Civil Rights groups and protestors demand more action. 

Civil Rights advocacy groups were not completely satisfied with the way the arrest was handled, even if they did appreciate the police’s quick apology. However, no disciplinary action was taken with the two officers. 

“If it was a white man, he wouldn’t have been treated that way,” Leon Phillips, president of the Galveston Coalition for Justice, told the New York Times. “I guarantee there’s nothing in their rules that you can put a leash on a guy while you ride down the street on a horse.”

Phillips said that he grew up during segregation and the image made him emotional because during that time “people said and did whatever they wanted to,” to black folk. For Phillips, this incident was all too similar to many he had witnessed before. 
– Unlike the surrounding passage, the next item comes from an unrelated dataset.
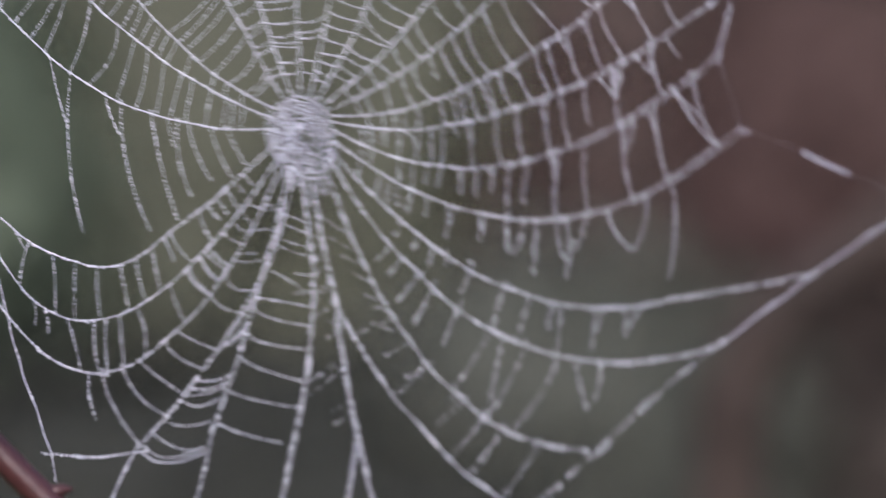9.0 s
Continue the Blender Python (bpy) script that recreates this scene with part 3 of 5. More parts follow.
cross(22, 0.902, 21, 0.770, 0.20, -0.11, 1.0)
cross(21, 0.470, 20, 0.427, -0.02, -0.03, 1.0)
cross(21, 0.505, 20, 0.482, 0.05, -0.17, 1.0)
cross(21, 0.565, 20, 0.555, -0.01, -0.47, 1.0)
cross(21, 0.618, 20, 0.650, -0.09, -0.45, 1.0)
cross(21, 0.703, 20, 0.730, -0.05, -0.30, 1.0)
hanging(21, 0.380, 7.5, 11.9, bow=2.6)
hanging(21, 0.775, 10.1, 19.6, bow=-4.0)
cross(4, 0.795, 3, 0.748, 0.07, 0.09, 1.0)
cross(4, 0.695, 3, 0.665, 0.09, 0.23, 1.0)
cross(4, 0.635, 3, 0.618, 0.18, 0.26, 1.0)
cross(4, 0.605, 3, 0.568, 0.15, 0.16, 1.0)
cross(4, 0.810, 3, 0.845, 0.04, 0.06, 1.0)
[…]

“This is 2019 and not 1819,” James Douglas, the president of Houston’s NAACP, told the Houston Chronicle. “I am happy to know that Chief Vernon [Hale] issued an apology and indicated that the act showed poor judgment, but it also shows poor training. Even though the chief indicated that the technique would be discontinued he failed to address the lack of respect demonstrated by the officers in the episode.”

Protestors get Gavelston police to release bodycam footage.

Protestors and advocates successfully got the Gavelston police to release bodycam footage of the incident. The two officers, Amanda Smith and Patrick Brosch each made their footage public. 

In the video, Brosch asks Smith if she should go get her truck, but Smith feared their sergeant did not want the officers to separate. 

“This is gonna look really bad,” Brosch says laughing, as they start escorting Donald Neely with the rope. “This is gonna look so bad. I’m glad you’re not embarrassed, Mr. Neely.” 

Police Chief Hale says that the report and footage will be used to determine if further action must be taken.